As of version 2.0.0 of this plugin, it requires Brunch 2.6 or later.
Install
npm install -D inline-css-brunch
Configuration
As of version 2.0.0, you can configure where the plugin is used.
exports.config = {
plugins: {
inlineCss: {
passthrough: /^(node_modules)|(app\/styles)/
}
}
}
pattern
Similar to other plugins, this defines which files Brunch will send to this plugin. If you want it to only handle CSS files from a particular part of your app, this will do it. This value can be a string with wildcards or a RegExp or any array of those things.
passthrough
By default this plugin will create wrapped JS modules out of your CSS strings, however, if you want some of your CSS files to be sent to the stylesheets output, you can do that with this option.
Anything matching this string/RegExp/array will not be wrapped as a JS module, but instead added to the output stylesheets.

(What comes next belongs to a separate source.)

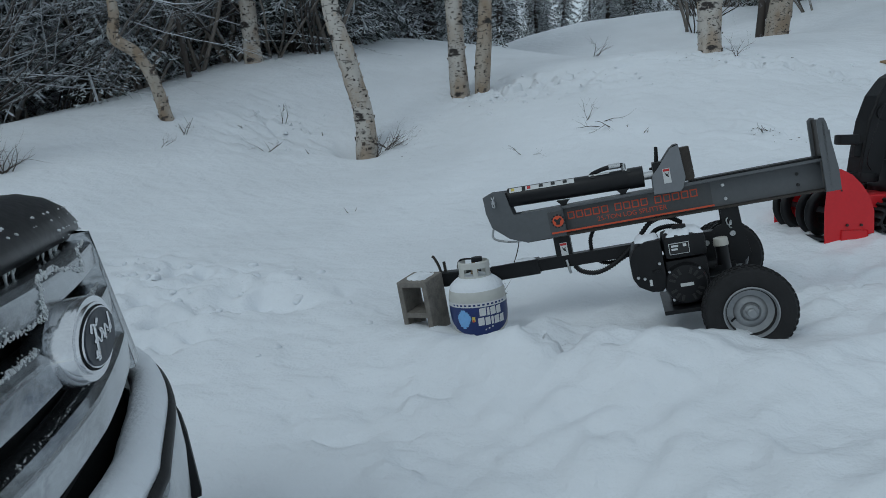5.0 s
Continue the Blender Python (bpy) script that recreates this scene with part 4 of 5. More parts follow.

By default, this plugin will passthrough anything in the node_modules
folder. This allows it to be used with the npm.styles
config option.
If you don't want anything to passthrough, you can pass false
for this option. However, npm.styles
will not work in that case.
This behaviour means you don't need to include css-brunch
in addition to this one. Unless you want the CSS modules.
html
If defined and true
will cause this plugin to inline .html
files as well. This can save you needing to install html-brunch
. Bear in mind that this plugin exports the string directly from the module while html-brunch
wraps it in a function. This isn't a drop-in replacement.
If a pattern
is specified, this parameter will have no effect and you'll need to adjust your pattern to include .html
files.
Usage
const myCssString = require('./my-css-file.css');
If you have JS/TS files with the same base name as your CSS files, and you want to refer to those files without their extension, you will probably need to include this in your config file:
exports.config = {
files: {
javascripts: {
order: {
after: [/\.css$/]
}
}
}
}
This will force your CSS files to be output later in the file, which means they won't take the alias for the base name.